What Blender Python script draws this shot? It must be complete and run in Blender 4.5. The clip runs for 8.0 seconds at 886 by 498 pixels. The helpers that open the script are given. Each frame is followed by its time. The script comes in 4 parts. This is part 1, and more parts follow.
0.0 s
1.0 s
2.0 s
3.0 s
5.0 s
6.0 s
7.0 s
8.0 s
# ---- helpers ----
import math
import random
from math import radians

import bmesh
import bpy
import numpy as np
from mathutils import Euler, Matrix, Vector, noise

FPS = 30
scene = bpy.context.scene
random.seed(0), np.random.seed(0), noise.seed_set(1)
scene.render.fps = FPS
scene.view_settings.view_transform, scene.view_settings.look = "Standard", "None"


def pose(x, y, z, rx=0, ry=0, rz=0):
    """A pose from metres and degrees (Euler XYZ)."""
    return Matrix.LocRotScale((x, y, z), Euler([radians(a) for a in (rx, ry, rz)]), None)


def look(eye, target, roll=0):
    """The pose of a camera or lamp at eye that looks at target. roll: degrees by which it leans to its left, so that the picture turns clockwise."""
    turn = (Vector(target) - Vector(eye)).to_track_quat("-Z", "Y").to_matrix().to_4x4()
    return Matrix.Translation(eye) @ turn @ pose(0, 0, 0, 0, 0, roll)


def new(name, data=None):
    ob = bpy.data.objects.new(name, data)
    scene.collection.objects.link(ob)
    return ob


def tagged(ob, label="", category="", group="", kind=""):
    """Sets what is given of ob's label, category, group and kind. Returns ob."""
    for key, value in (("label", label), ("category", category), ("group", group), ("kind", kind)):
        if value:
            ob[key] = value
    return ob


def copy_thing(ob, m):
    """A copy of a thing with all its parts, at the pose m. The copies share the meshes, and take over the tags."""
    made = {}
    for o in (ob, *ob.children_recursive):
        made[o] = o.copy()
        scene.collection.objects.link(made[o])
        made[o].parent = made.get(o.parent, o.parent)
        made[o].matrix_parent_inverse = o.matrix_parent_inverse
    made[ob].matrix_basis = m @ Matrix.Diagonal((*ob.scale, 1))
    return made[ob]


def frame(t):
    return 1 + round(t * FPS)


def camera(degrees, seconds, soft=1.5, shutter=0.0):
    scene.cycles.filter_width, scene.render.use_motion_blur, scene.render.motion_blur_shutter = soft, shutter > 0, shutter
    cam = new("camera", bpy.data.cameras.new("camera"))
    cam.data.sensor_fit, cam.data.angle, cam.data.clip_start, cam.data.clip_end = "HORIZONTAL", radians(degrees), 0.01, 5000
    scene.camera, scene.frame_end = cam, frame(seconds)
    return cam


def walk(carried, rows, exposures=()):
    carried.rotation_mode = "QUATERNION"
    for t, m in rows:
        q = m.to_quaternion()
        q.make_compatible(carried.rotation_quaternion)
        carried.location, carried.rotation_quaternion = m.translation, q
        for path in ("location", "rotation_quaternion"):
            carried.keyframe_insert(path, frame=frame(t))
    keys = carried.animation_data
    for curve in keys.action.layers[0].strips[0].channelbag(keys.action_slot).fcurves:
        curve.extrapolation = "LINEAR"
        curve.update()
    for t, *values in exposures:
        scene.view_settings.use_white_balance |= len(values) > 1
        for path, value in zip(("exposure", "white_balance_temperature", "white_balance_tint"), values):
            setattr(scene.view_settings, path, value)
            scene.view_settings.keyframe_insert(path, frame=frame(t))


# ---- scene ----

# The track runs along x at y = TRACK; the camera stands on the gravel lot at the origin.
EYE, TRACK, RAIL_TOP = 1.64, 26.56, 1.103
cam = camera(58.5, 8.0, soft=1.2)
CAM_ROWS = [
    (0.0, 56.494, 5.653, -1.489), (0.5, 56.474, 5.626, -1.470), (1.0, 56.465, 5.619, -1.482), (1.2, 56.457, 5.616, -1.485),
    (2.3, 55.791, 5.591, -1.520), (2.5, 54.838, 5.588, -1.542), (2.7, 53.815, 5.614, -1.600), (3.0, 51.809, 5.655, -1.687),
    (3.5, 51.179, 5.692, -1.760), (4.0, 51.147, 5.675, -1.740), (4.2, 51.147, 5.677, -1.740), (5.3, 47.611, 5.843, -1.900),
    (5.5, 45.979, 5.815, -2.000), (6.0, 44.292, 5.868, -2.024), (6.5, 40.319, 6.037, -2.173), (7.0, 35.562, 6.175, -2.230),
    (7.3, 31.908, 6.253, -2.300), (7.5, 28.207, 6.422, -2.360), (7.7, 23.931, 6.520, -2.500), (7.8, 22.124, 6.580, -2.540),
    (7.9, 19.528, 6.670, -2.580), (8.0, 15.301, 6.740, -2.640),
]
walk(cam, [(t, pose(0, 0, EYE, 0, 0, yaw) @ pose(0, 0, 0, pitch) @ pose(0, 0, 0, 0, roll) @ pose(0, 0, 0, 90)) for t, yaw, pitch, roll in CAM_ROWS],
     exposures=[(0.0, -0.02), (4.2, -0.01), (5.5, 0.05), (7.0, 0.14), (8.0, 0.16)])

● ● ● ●

Repeat the material in full, exactly as it stands.

§ CORRECT RESPONSE
What Blender Python script draws this shot? It must be complete and run in Blender 4.5. The clip runs for 8.0 seconds at 886 by 498 pixels. The helpers that open the script are given. Each frame is followed by its time. The script comes in 4 parts. This is part 1, and more parts follow.
0.0 s
1.0 s
2.0 s
3.0 s
5.0 s
6.0 s
7.0 s
8.0 s
# ---- helpers ----
import math
import random
from math import radians

import bmesh
import bpy
import numpy as np
from mathutils import Euler, Matrix, Vector, noise

FPS = 30
scene = bpy.context.scene
random.seed(0), np.random.seed(0), noise.seed_set(1)
scene.render.fps = FPS
scene.view_settings.view_transform, scene.view_settings.look = "Standard", "None"


def pose(x, y, z, rx=0, ry=0, rz=0):
    """A pose from metres and degrees (Euler XYZ)."""
    return Matrix.LocRotScale((x, y, z), Euler([radians(a) for a in (rx, ry, rz)]), None)


def look(eye, target, roll=0):
    """The pose of a camera or lamp at eye that looks at target. roll: degrees by which it leans to its left, so that the picture turns clockwise."""
    turn = (Vector(target) - Vector(eye)).to_track_quat("-Z", "Y").to_matrix().to_4x4()
    return Matrix.Translation(eye) @ turn @ pose(0, 0, 0, 0, 0, roll)


def new(name, data=None):
    ob = bpy.data.objects.new(name, data)
    scene.collection.objects.link(ob)
    return ob


def tagged(ob, label="", category="", group="", kind=""):
    """Sets what is given of ob's label, category, group and kind. Returns ob."""
    for key, value in (("label", label), ("category", category), ("group", group), ("kind", kind)):
        if value:
            ob[key] = value
    return ob


def copy_thing(ob, m):
    """A copy of a thing with all its parts, at the pose m. The copies share the meshes, and take over the tags."""
    made = {}
    for o in (ob, *ob.children_recursive):
        made[o] = o.copy()
        scene.collection.objects.link(made[o])
        made[o].parent = made.get(o.parent, o.parent)
        made[o].matrix_parent_inverse = o.matrix_parent_inverse
    made[ob].matrix_basis = m @ Matrix.Diagonal((*ob.scale, 1))
    return made[ob]


def frame(t):
    return 1 + round(t * FPS)


def camera(degrees, seconds, soft=1.5, shutter=0.0):
    scene.cycles.filter_width, scene.render.use_motion_blur, scene.render.motion_blur_shutter = soft, shutter > 0, shutter
    cam = new("camera", bpy.data.cameras.new("camera"))
    cam.data.sensor_fit, cam.data.angle, cam.data.clip_start, cam.data.clip_end = "HORIZONTAL", radians(degrees), 0.01, 5000
    scene.camera, scene.frame_end = cam, frame(seconds)
    return cam


def walk(carried, rows, exposures=()):
    carried.rotation_mode = "QUATERNION"
    for t, m in rows:
        q = m.to_quaternion()
        q.make_compatible(carried.rotation_quaternion)
        carried.location, carried.rotation_quaternion = m.translation, q
        for path in ("location", "rotation_quaternion"):
            carried.keyframe_insert(path, frame=frame(t))
    keys = carried.animation_data
    for curve in keys.action.layers[0].strips[0].channelbag(keys.action_slot).fcurves:
        curve.extrapolation = "LINEAR"
        curve.update()
    for t, *values in exposures:
        scene.view_settings.use_white_balance |= len(values) > 1
        for path, value in zip(("exposure", "white_balance_temperature", "white_balance_tint"), values):
            setattr(scene.view_settings, path, value)
            scene.view_settings.keyframe_insert(path, frame=frame(t))


# ---- scene ----

# The track runs along x at y = TRACK; the camera stands on the gravel lot at the origin.
EYE, TRACK, RAIL_TOP = 1.64, 26.56, 1.103
cam = camera(58.5, 8.0, soft=1.2)
CAM_ROWS = [
    (0.0, 56.494, 5.653, -1.489), (0.5, 56.474, 5.626, -1.470), (1.0, 56.465, 5.619, -1.482), (1.2, 56.457, 5.616, -1.485),
    (2.3, 55.791, 5.591, -1.520), (2.5, 54.838, 5.588, -1.542), (2.7, 53.815, 5.614, -1.600), (3.0, 51.809, 5.655, -1.687),
    (3.5, 51.179, 5.692, -1.760), (4.0, 51.147, 5.675, -1.740), (4.2, 51.147, 5.677, -1.740), (5.3, 47.611, 5.843, -1.900),
    (5.5, 45.979, 5.815, -2.000), (6.0, 44.292, 5.868, -2.024), (6.5, 40.319, 6.037, -2.173), (7.0, 35.562, 6.175, -2.230),
    (7.3, 31.908, 6.253, -2.300), (7.5, 28.207, 6.422, -2.360), (7.7, 23.931, 6.520, -2.500), (7.8, 22.124, 6.580, -2.540),
    (7.9, 19.528, 6.670, -2.580), (8.0, 15.301, 6.740, -2.640),
]
walk(cam, [(t, pose(0, 0, EYE, 0, 0, yaw) @ pose(0, 0, 0, pitch) @ pose(0, 0, 0, 0, roll) @ pose(0, 0, 0, 90)) for t, yaw, pitch, roll in CAM_ROWS],
     exposures=[(0.0, -0.02), (4.2, -0.01), (5.5, 0.05), (7.0, 0.14), (8.0, 0.16)])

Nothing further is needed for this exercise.